_DIRECTIVE_
Scan the data below and report how many lines include the word "with". Nothing else is wanted.

_MATERIAL PROVIDED_
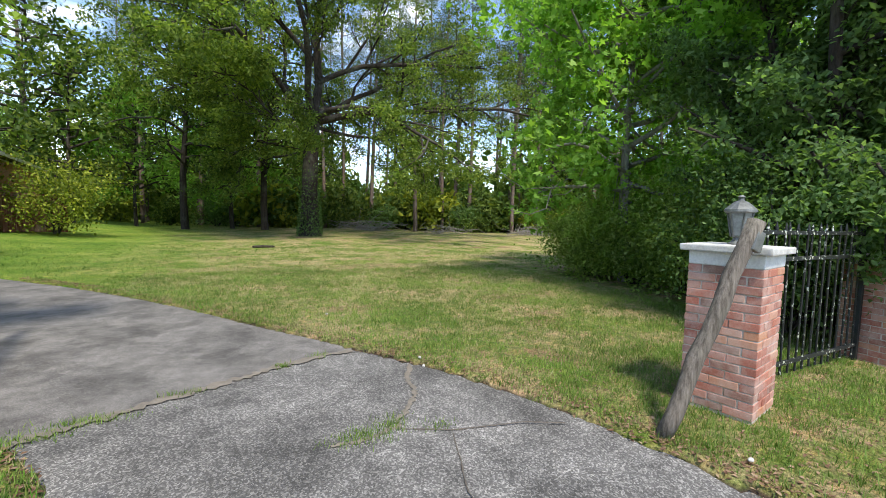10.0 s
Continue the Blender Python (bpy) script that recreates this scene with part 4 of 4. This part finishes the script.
silt_strip()
ribbon("road_joint", [(0.55, -0.36), (1.1, -0.46), (2.0, -0.44), (2.9, -0.50), (3.6, -0.56), (4.3, -0.62)], 0.045, road_z, M_CRACK, "dark cracked joint between road and driveway", "crack", 3)
ribbon("drive_crack", JOINT[:-1], 0.09, on_drive, M_SAND, "sandy joint across the driveway with weeds", "crack", 4)
ribbon("drive_crack", [(2.55, 3.0), (2.42, 2.64), (2.35, 2.24), (2.0, 1.78), (1.5, 1.70)], 0.045, on_drive, M_SAND, "crack in the driveway filled with soil", "crack", 5)
ribbon("drive_crack", [(2.36, 1.62), (2.22, 1.2), (2.13, 0.94), (2.05, 0.3)], 0.008, on_drive, M_CRACK, "thin crack in the driveway", "crack", 6)
ribbon("drive_crack", [(2.0, 1.76), (2.36, 1.61), (2.9, 1.5), (3.2, 1.35)], 0.012, on_drive, M_CRACK, "thin crack in the driveway", "crack", 7)


def grass(name, pts, size, label, material=L_GRASS, seed=1):
    h = np.random.default_rng(seed)
    pts = np.asarray(pts)
    n = len(pts)
    tv, tf = BLADE
    an = h.uniform(0, 6.28, n)
    s = size * h.uniform(0.5, 1.3, n)
    lean = h.uniform(0, 1.2, n)
    c, q = np.cos(an), np.sin(an)
    v = np.zeros((n, 3, 3))
    for k, (a, b, z) in enumerate(tv):
        xx, yy = a * 0.75 * s, (b + (lean if k == 2 else 0) * 0.8) * s
        v[:, k] = pts + np.stack([c * xx - q * yy, q * xx + c * yy, z * s], -1)
    return tagged(mesh_part(name, raw_mesh(name, v.reshape(-1, 3), (tf[None] + (np.arange(n) * 3)[:, None, None]).reshape(-1, 3)), material), label, "grass", kind="stuff")


def spread(n, x0, x1, y0, y1, ok, h):
    """n random points on the ground where ok allows, in the rectangle."""
    x, y = h.uniform(x0, x1, n), h.uniform(y0, y1, n)
    m = ok(x, y)
    x, y = x[m], y[m]
    return np.stack([x, y, ground_z(x, y) - 0.004], -1)


def off_paving(x, y):
    return (signed(x, y, ROAD) > 0.05) & (signed(x, y, DRIVE) > 0.0)


def tufts(n, each, sigma, x0, x1, y0, y1, h):
    """Blades in small bunches on the ground."""
    x, y = h.uniform(x0, x1, n), h.uniform(y0, y1, n)
    keep = off_paving(x, y) & (wave(x * 1.9 + 3, y * 1.7) + 0.8 * wave(x * 5.3, y * 4.9) > h.uniform(-1.9, 0.9, n))
    x, y = np.repeat(x[keep], each), np.repeat(y[keep], each)
    x, y = x + h.normal(0, sigma, len(x)), y + h.normal(0, sigma, len(y))
    return np.stack([x, y, ground_z(x, y) - 0.004], -1)


h = np.random.default_rng(77)
grass("grass", tufts(17000, 14, 0.04, -1.5, 8.5, 0.5, 10.5, h), 0.05, "short mown green grass in bunches on back lawn", seed=3)
grass("grass", spread(52000, -1.5, 8.5, 0.5, 10.5, off_paving, h), 0.045, "thin mown grass blades on back lawn", seed=13)
grass("dry_grass", spread(90000, -1.0, 8.5, 1.5, 11.5, off_paving, h), 0.04, "dry straw blades lying in the lawn", L_STRAW, seed=14)
grass("grass", tufts(9000, 10, 0.06, -10, 12, 10, 21, h), 0.06, "mown grass bunches across back lawn", seed=4)
front = spread(110000, -12, 0.6, -5.0, 7.0, lambda x, y: off_paving(x, y), h)
grass("grass", front, 0.055, "thick green grass behind the fence", L_LUSH, seed=5)
grass("grass", tufts(5000, 12, 0.05, 3.4, 9.5, -2.0, 2.6, h), 0.05, "thin grass around the gate pillar", seed=15)
verge = spread(300000, -9.5, 0.7, -6.5, 0.7, lambda x, y: off_paving(x, y) & (signed(x, y, ROAD) < 0.42), h)
grass("verge_weeds", verge, 0.048, "low yellowish ground cover along the road edge", L_YELGRASS, seed=6)
tuft = np.concatenate([np.stack([h.normal(cx, sx, n), h.normal(cy, sy, n), np.full(n, -0.03)], -1) for cx, cy, sx, sy, n in
                       ((1.75, 1.74, 0.13, 0.07, 420), (1.98, 1.86, 0.07, 0.07, 220), (1.35, 3.38, 0.04, 0.03, 130), (0.0, 2.68, 0.17, 0.04, 300), (-0.4, 2.52, 0.2, 0.05, 420), (2.3, 1.68, 0.06, 0.04, 90), (0.55, 2.98, 0.10, 0.03, 110), (1.75, 3.58, 0.06, 0.04, 80))])
grass("weed_tuft", tuft, 0.04, "weeds growing out of the driveway crack", L_GRASS, seed=7)


def litter(name, pts, size, label, seed):
    hh = np.random.default_rng(seed)
    pts = np.asarray(pts) + np.array((0, 0, 0.012))
    return tagged(mesh_part(name, leaves(name, pts, size, OVAL, hh, 3.0, 0.4), L_DEAD), label, "leaf litter", kind="stuff")


# worn patches: place, reach, leaves
BARE = ((5.5, 5.75, 0.22, 340), (5.35, 4.35, 0.2, 300), (5.6, 9.6, 0.5, 900), (4.9, 3.9, 0.18, 220), (4.2, 10.9, 0.6, 700))
edge_ok = lambda x, y: (signed(x, y, DRIVE) > -0.04) & (signed(x, y, DRIVE) < 0.28) & (signed(x, y, ROAD) > 0)
litter("leaf_litter", spread(70000, -3, 4.6, -0.3, 11, edge_ok, h)[:8500], 0.034, "dry brown leaves along the driveway edge", 8)
litter("leaf_litter", spread(9000, 3.4, 9.5, -2.2, 2.6, off_paving, h), 0.03, "dry brown leaves around the gate pillar", 9)
litter("leaf_litter", spread(5200, 0.2, 9, 3, 14, off_paving, h), 0.026, "scattered dry leaves on the lawn", 10)
for bare_x, bare_y, bare_r, bare_n in BARE:
    bx_, by_ = h.normal(bare_x, bare_r, bare_n), h.normal(bare_y, bare_r * 0.8, bare_n)
    litter("leaf_litter", np.stack([bx_, by_, ground_z(bx_, by_)], -1), 0.03, "patch of dead brown grass and leaves on lawn", int(bare_n))
litter("leaf_litter", spread(1500, -0.6, 0.8, -0.5, 0.9, off_paving, h), 0.032, "dry leaves at the pillar foot", 11)


cx = h.uniform(0, len(VERGE) - 2.0, 7000)
clod_pts = np.stack([np.interp(cx, range(len(VERGE)), VERGE[:, 0]) + h.normal(0, 0.035, 7000), np.interp(cx, range(len(VERGE)), VERGE[:, 1]) + 0.07 + h.normal(0, 0.045, 7000), h.uniform(-0.055, 0.0, 7000)], -1)
tagged(mesh_part("soil_clods", leaves("soil_clods", clod_pts, 0.028, OVAL, h, 0.6, 0.6), M_SOIL), "dark crumbly soil and roots along the verge", "soil", kind="stuff")


def splat(name, at, r, material, label, category, seed, z):
    """A flat irregular mark on the paving."""
    hh = np.random.default_rng(seed)
    n = 22
    bm = bmesh.new()
    ring = [bm.verts.new((at[0] + r[0] * q * math.cos(a), at[1] + r[1] * q * math.sin(a), z)) for a, q in zip(np.linspace(0, 6.283, n, endpoint=False), hh.uniform(0.6, 1.1, n))]
    bm.faces.new(ring)
    return tagged(part(name, bm, material), label, category, kind="stuff")


splat("paint_spot", (-0.91, -2.04), (0.055, 0.04), M_CONC, "white paint spot on asphalt", "paint mark", 1, -0.055)
splat("paint_spot", (-1.75, -1.98), (0.035, 0.02), M_CONC, "faint white paint spot on asphalt", "paint mark", 2, -0.055)
splat("paint_spot", (-2.51, -1.91), (0.045, 0.022), M_CONC, "white paint spot on asphalt", "paint mark", 3, -0.055)
for k, (x, y) in enumerate(((-2.43, -6.46), (-2.15, -6.28), (-2.58, -6.42), (-4.29, -6.06), (1.08, -2.97), (1.35, -2.75), (3.05, -2.74), (-0.2, -3.9))):
    splat("road_debris", (x, y), (0.035, 0.02), M_SOIL, "small dark debris on asphalt", "debris", 20 + k, -0.055)
ribbon("drive_mark", [(1.9, 0.50), (2.05, 0.62), (2.0, 0.50), (2.15, 0.60)], 0.010, on_drive, M_CONC, "pale scribbled paint mark on driveway", "paint mark", 12)

for x, y in ((2.15, 5.33), (2.69, 3.03), (2.63, 2.78), (3.9, 0.45)):
    st = thing("pale_stone", (x, y, 0.0), x * 90, "small pale stone lying in the grass", "stone", "pale stones")
    bm = bmesh.new()
    bmesh.ops.create_icosphere(bm, subdivisions=2, radius=0.02, matrix=Matrix.Translation((0, 0, 0.018)) @ Matrix.Diagonal((1.1, 0.8, 0.7, 1)))
    for v in bm.verts:
        v.co += Vector(noise.noise_vector(v.co * 40 + Vector((x, y, 0)))) * 0.006
    part("stone", bm, M_CONC, st, smooth=True)

# stick, dead plant, brush piles, yellow seat
stick = thing("fallen_log", (1.95, 18.1, gz(1.95, 18.1)), 10, "short dark fallen log lying on lawn", "log")
part("log_wood", tubes("log_wood", [([(-0.45, 0, 0.05), (-0.1, 0.03, 0.06), (0.4, -0.02, 0.05)], [0.055, 0.06, 0.045])], 8), M_BARK, stick)


def twig_pile(at, r, hgt, n, label, seed, material=None):
    hh = np.random.default_rng(seed)
    ls = []
    for _ in range(n):
        p = hh.normal(0, r * 0.5, 3)
        p[2] = abs(hh.normal(0, hgt * 0.5))
        d = unit(hh.normal(size=3) * (1, 1, 0.45))
        L = hh.uniform(0.3, 1.2) * r
        a, b = p - d * L / 2, p + d * L / 2
        a[2], b[2] = max(0.01, a[2]), max(0.01, b[2])
        ls.append((np.array([a, (a + b) / 2 + hh.normal(0, 0.03, 3), b]), np.array([0.022, 0.016, 0.006])))
    root = thing("brush_pile", (at[0], at[1], gz(*at)), 0, label, "brush pile", "brush piles")
    tagged(mesh_part("dead_wood", tubes("dead_wood", ls, 4), material or M_GBARK, root), kind="stuff")
    return root


twig_pile((11.5, 37.5), 2.4, 0.9, 150, "heap of dry cut branches at woodland edge", 61)
twig_pile((24.5, 30.0), 2.2, 0.8, 110, "heap of dry branches at woodland edge", 62)
twig_pile((17.5, 33.0), 2.0, 0.5, 60, "fallen branches at woodland edge", 63)
dp = thing("dead_plant", (-8.75, 22.35, gz(-8.75, 22.35)), 0, "dry tan dead plant by the house corner", "plant")
hh = np.random.default_rng(5)
ls = []
for _ in range(26):
    a = hh.uniform(0, 6.28)
    ls.append((np.array([(0, 0, 0), (0.25 * math.cos(a), 0.25 * math.sin(a), 0.42), (0.55 * math.cos(a), 0.55 * math.sin(a), hh.uniform(0.2, 0.6))]), np.array([0.03, 0.035, 0.006])))
mesh_part("fronds", tubes("fronds", ls, 4), M_DRYPLANT, dp)
pot = thing("clay_box", (-21.3, 18.6, gz(-21.3, 18.6)), 9.5, "square red clay planter box by the porch", "planter")
part("box", box((0.75, 0.75, 0.95), (0, 0, 0.47), bev=0.02), M_REDPOT, pot)
part("rim", box((0.85, 0.85, 0.09), (0, 0, 0.98), bev=0.02), M_REDPOT, pot)
seat = thing("yellow_bench", (39.0, 19.2, 0), 60, "small yellow bench standing on far lawn", "bench")
part("seat", box((1.5, 0.4, 0.06), (0, 0, 0.45), bev=0.01), M_YELLOW, seat)
part("backrest", box((1.5, 0.06, 0.35), (0, 0.2, 0.72), bev=0.01), M_YELLOW, seat)
for x in (-0.65, 0.65):
    for y in (-0.15, 0.15):
        part("leg", box((0.06, 0.06, 0.45), (x, y, 0.21)), M_YELLOW, seat)
# stone ring round the crape myrtle
for k in range(34):
    a = k / 34 * 6.283
    st = thing("edging_stone", (-8.95 + 1.45 * math.cos(a), 9.75 + 1.45 * math.sin(a), 0.0), math.degrees(a), "grey edging stone in ring round tree", "stone", "ring of edging stones")
    bm = box((0.12, 0.25, 0.12), (0, 0, 0.03), bev=0.02)
    part("stone", bm, M_CONC, st)

# ---- bricks of the pillars, each its own piece ----
L0, T0 = 0.2085, 0.10
for root, c, rz in PILLARS:
    for row in range(-1, COURSES):
        z = row * COURSE + COURSE / 2
        flip = row % 2
        for face in range(4):
            for k in range(2):
                along = -SIDE / 2 + 0.1005 + k * L0
                x, y = (along, -SIDE / 2 + T0 / 2) if not flip else (-along, -SIDE / 2 + T0 / 2)
                p = Euler((0, 0, radians(90 * face))).to_matrix() @ Vector((x, y - random.uniform(0, 0.005), 0))
                ob = new("brick", random.choice(PALE_BRICKS if root in (P1, P2) else BRICKS))
                ob.parent = root
                ob.matrix_basis = pose(p.x, p.y, z + random.uniform(-0.0015, 0.0015), random.uniform(-0.5, 0.5), 0, 90 * face + random.uniform(-0.5, 0.5))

_EXERCISE ANSWER_
3